Last year, we wrote about Hong Kong’s plans to adopt a voluntary code of conduct for ESG raters and data providers. Hong Kong’s Securities and Futures Commission (SFC) appointed the International Capital Market Association (ICMA) to develop the code of conduct, and the ICMA conducted a public consultation in May 2024. The code has been officially published as Hong Kong joins Japan and Singapore as the latest jurisdiction to adopt a voluntary code. Linklaters writes about the development stating:
“In line with recommendations by the International Organization of Securities Commissions (IOSCO), the principle-based approach adopted by the Code focuses on promoting transparency, good governance, management of conflicts of interest, and strengthening systems and controls in the sector. The Code includes a self-attestation document for ESG ratings and data products providers (the Providers) to explain their approach and actions taken to adhere to the principles of the Code. Providers are encouraged to sign up to the Code and implement the relevant self-attestation measures. The Code is available in English and Chinese.”

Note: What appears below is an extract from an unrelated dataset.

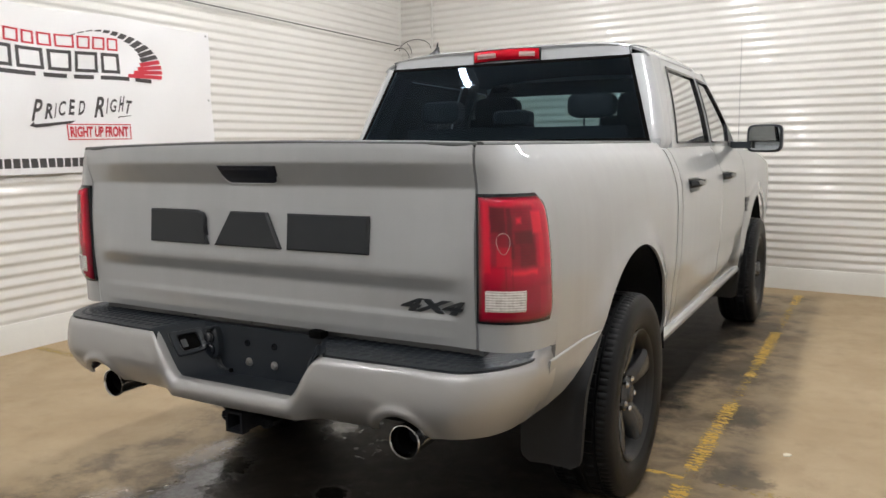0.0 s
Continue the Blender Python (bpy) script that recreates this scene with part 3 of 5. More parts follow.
def banner(name, corner, along, out):
    """Vinyl banner; corner: its lower left corner, along: its writing direction, out: away from the wall."""
    c, a, o = Vector(corner), Vector(along), Vector(out)

    def ripple(u, v):
        edge = 0.012 * math.sin(9 * u + 3 * v) * (0.4 + abs(v - 0.5)) + 0.008 * math.sin(23 * u - 11 * v)
        return 0.035 + edge

    def put(p, q, h):
        sag = 0.012 * math.sin(math.pi * p / BW * 4) * (q / BH)
        return c + a * p + Vector((0, 0, q + sag)) + o * (h + ripple(p / BW, q / BH))
    top = thing(name, "white vinyl banner with red and black print on the wall", "banner", group="banners on the walls", at=tuple(c))

    def piece(nm, bm, mat, label=""):
        bm.transform(Matrix.Translation(-c))
        ob = part(nm, bm, mat, None)
        ob.parent = top
        if label:
            ob["label"] = label
        return ob
    sheet = thicken(grid(lambda u, v: put(BW * u, BH * v, 0), 60, 24), 0.002)
    piece("sheet", sheet, VINYL)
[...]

The code of conduct is strictly voluntary for the time being and will hopefully introduce market pressure for ratings firms to adopt and comply with its provisions. However, Japan (which has also adopted a voluntary code for ESG raters) has been disappointed with the results thus far, implying that voluntary codes may become mandatory if regulators remain dissatisfied. The UK is another jurisdiction where a voluntary code was adopted but is in the process of replacing it with mandatory regulations. The EU and India formally adopted ESG ratings regulations this summer and India saw a number of raters leave its markets as a result. Amid all this rulemaking one thing is clear, there is growing pressure for ESG raters to adopt better practices, and markets and regulators are moving to ensure that ratings firms evolve.